### Aim of the task
Read through the data and report every line in which the word "kind" occurs.

─── Data section ───

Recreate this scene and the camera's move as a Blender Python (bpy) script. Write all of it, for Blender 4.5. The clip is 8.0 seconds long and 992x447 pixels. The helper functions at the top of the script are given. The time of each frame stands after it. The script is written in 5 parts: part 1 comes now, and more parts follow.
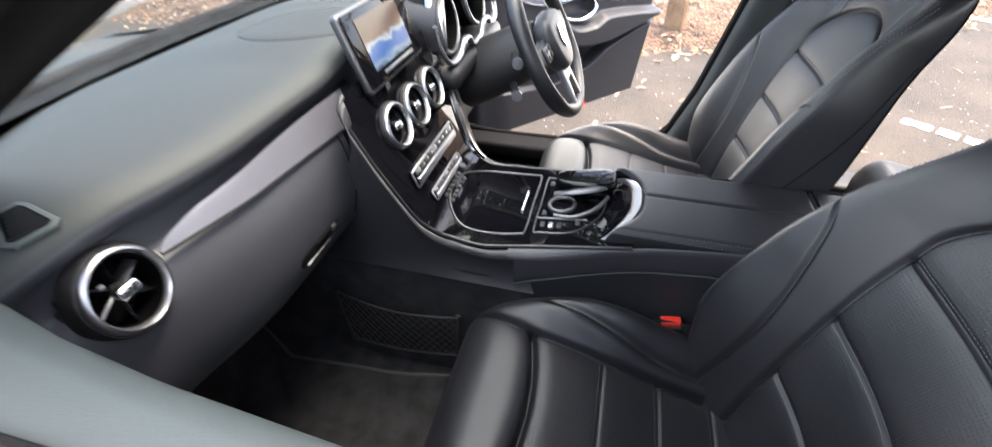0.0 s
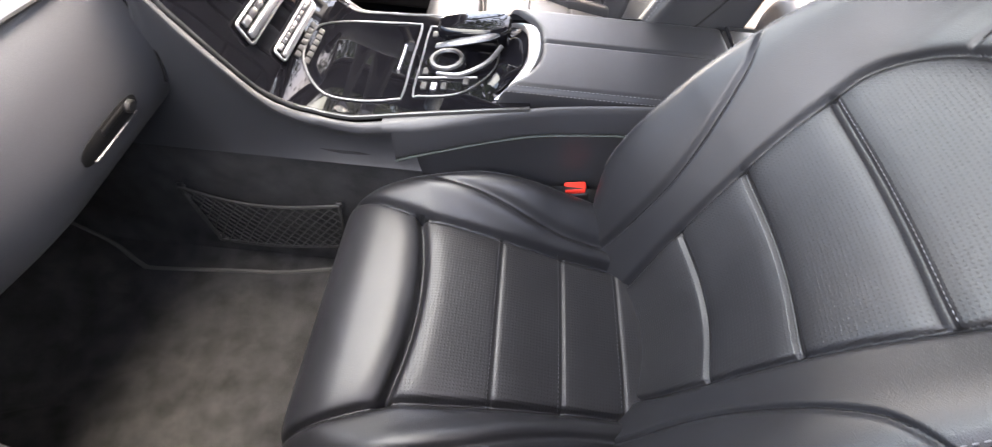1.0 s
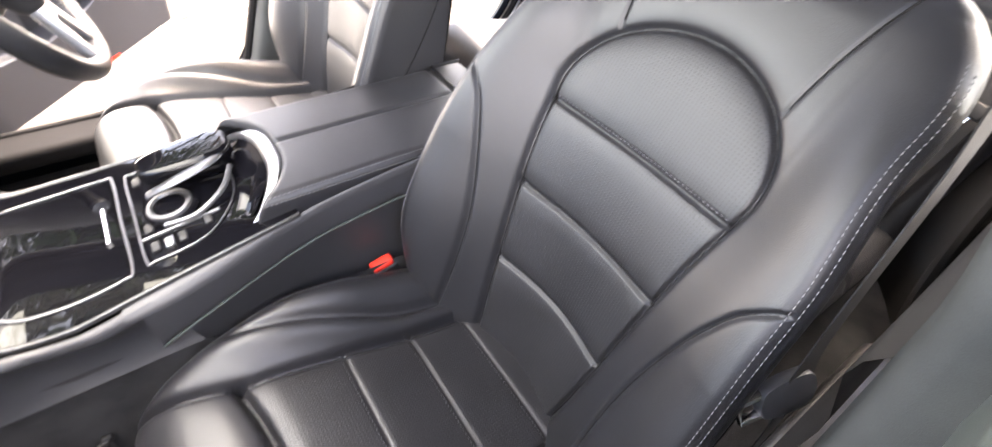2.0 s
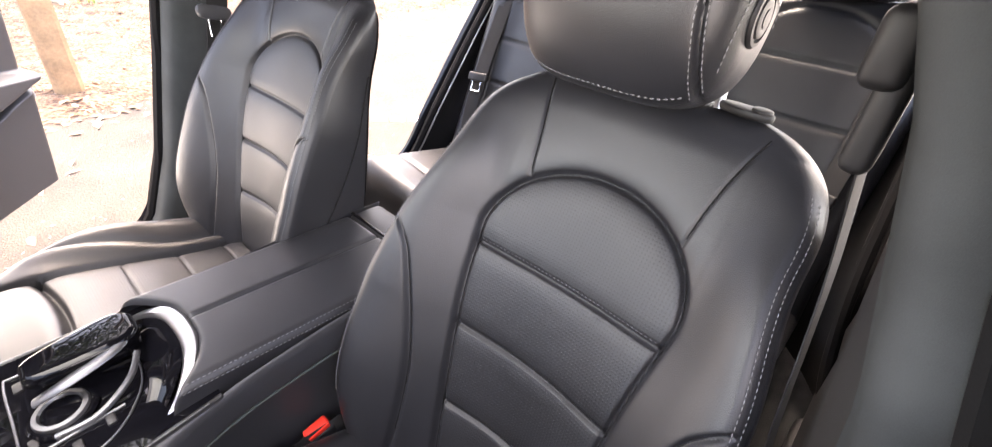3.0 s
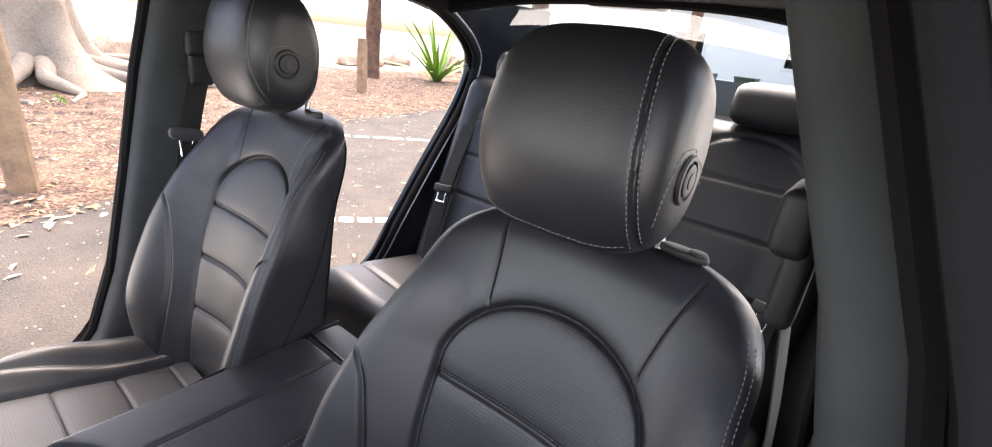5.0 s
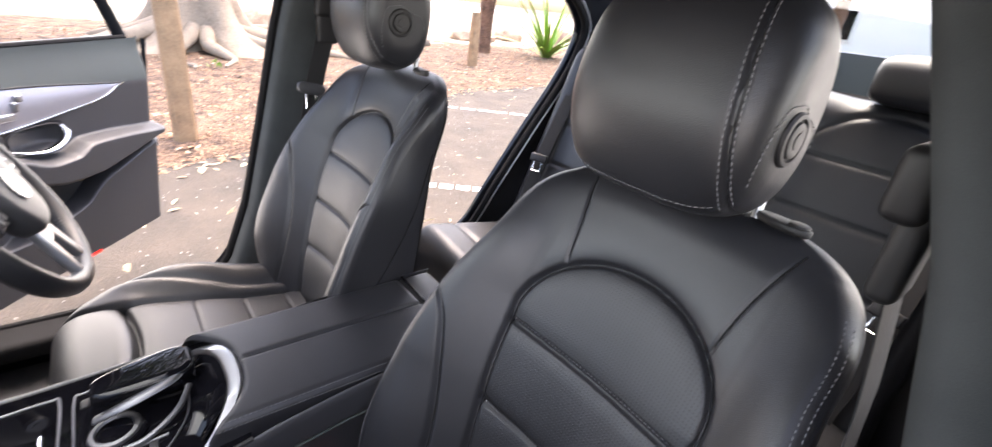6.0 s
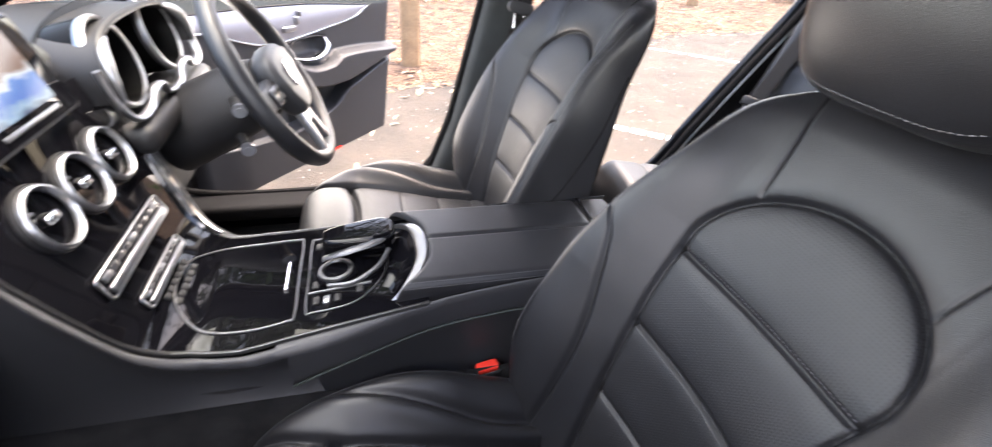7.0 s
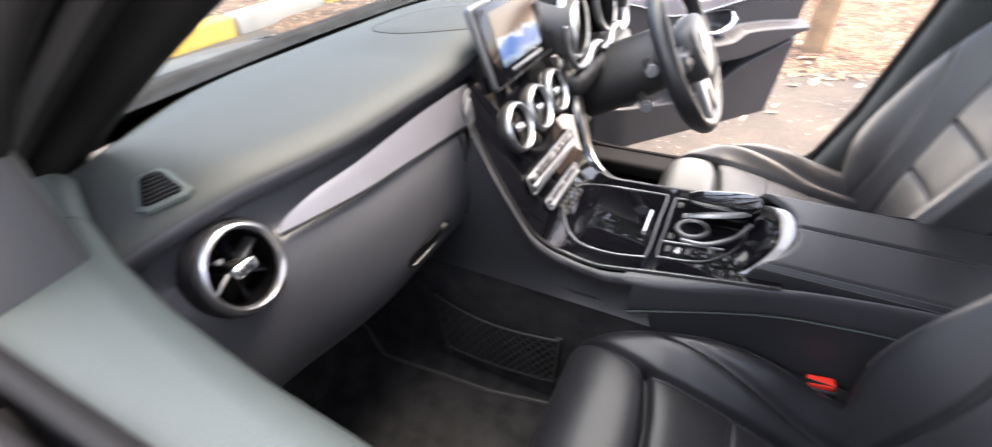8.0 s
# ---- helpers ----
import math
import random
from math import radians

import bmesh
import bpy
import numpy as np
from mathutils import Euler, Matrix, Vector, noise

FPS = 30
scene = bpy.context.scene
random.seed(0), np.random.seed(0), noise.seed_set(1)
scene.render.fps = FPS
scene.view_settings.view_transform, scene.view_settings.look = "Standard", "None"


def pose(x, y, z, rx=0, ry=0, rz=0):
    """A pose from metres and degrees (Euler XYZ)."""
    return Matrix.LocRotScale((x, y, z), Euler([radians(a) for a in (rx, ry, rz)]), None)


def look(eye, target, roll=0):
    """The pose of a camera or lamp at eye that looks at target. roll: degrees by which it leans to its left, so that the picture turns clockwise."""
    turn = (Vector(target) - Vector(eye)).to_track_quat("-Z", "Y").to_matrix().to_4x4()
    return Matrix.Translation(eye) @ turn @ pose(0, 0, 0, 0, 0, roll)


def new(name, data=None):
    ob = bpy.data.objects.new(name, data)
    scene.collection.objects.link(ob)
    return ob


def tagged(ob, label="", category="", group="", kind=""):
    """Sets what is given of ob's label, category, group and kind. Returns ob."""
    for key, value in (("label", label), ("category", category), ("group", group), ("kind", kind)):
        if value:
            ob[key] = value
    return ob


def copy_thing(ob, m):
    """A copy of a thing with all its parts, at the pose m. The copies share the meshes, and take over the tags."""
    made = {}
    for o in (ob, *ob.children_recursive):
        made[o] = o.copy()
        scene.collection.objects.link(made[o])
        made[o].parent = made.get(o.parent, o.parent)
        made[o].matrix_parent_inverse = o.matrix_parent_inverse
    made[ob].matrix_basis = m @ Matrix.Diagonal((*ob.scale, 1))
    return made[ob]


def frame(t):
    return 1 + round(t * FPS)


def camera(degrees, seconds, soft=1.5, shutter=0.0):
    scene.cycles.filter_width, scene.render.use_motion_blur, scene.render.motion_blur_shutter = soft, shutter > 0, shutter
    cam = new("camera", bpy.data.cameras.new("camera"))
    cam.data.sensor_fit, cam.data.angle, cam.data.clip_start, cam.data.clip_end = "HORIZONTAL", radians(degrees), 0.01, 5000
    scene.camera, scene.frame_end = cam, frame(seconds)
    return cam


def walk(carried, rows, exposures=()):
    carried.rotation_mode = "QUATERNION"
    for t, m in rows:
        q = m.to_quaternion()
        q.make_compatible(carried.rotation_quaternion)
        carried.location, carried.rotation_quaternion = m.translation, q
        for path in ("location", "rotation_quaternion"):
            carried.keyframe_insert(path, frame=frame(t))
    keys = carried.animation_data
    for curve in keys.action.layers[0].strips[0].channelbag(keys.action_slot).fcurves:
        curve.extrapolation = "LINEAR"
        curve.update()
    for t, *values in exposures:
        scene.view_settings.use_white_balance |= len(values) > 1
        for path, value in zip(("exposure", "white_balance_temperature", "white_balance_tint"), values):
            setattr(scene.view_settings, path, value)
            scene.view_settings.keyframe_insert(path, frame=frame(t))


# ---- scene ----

───

### The response
def tagged(ob, label="", category="", group="", kind=""):
    """Sets what is given of ob's label, category, group and kind. Returns ob."""
    for key, value in (("label", label), ("category", category), ("group", group), ("kind", kind)):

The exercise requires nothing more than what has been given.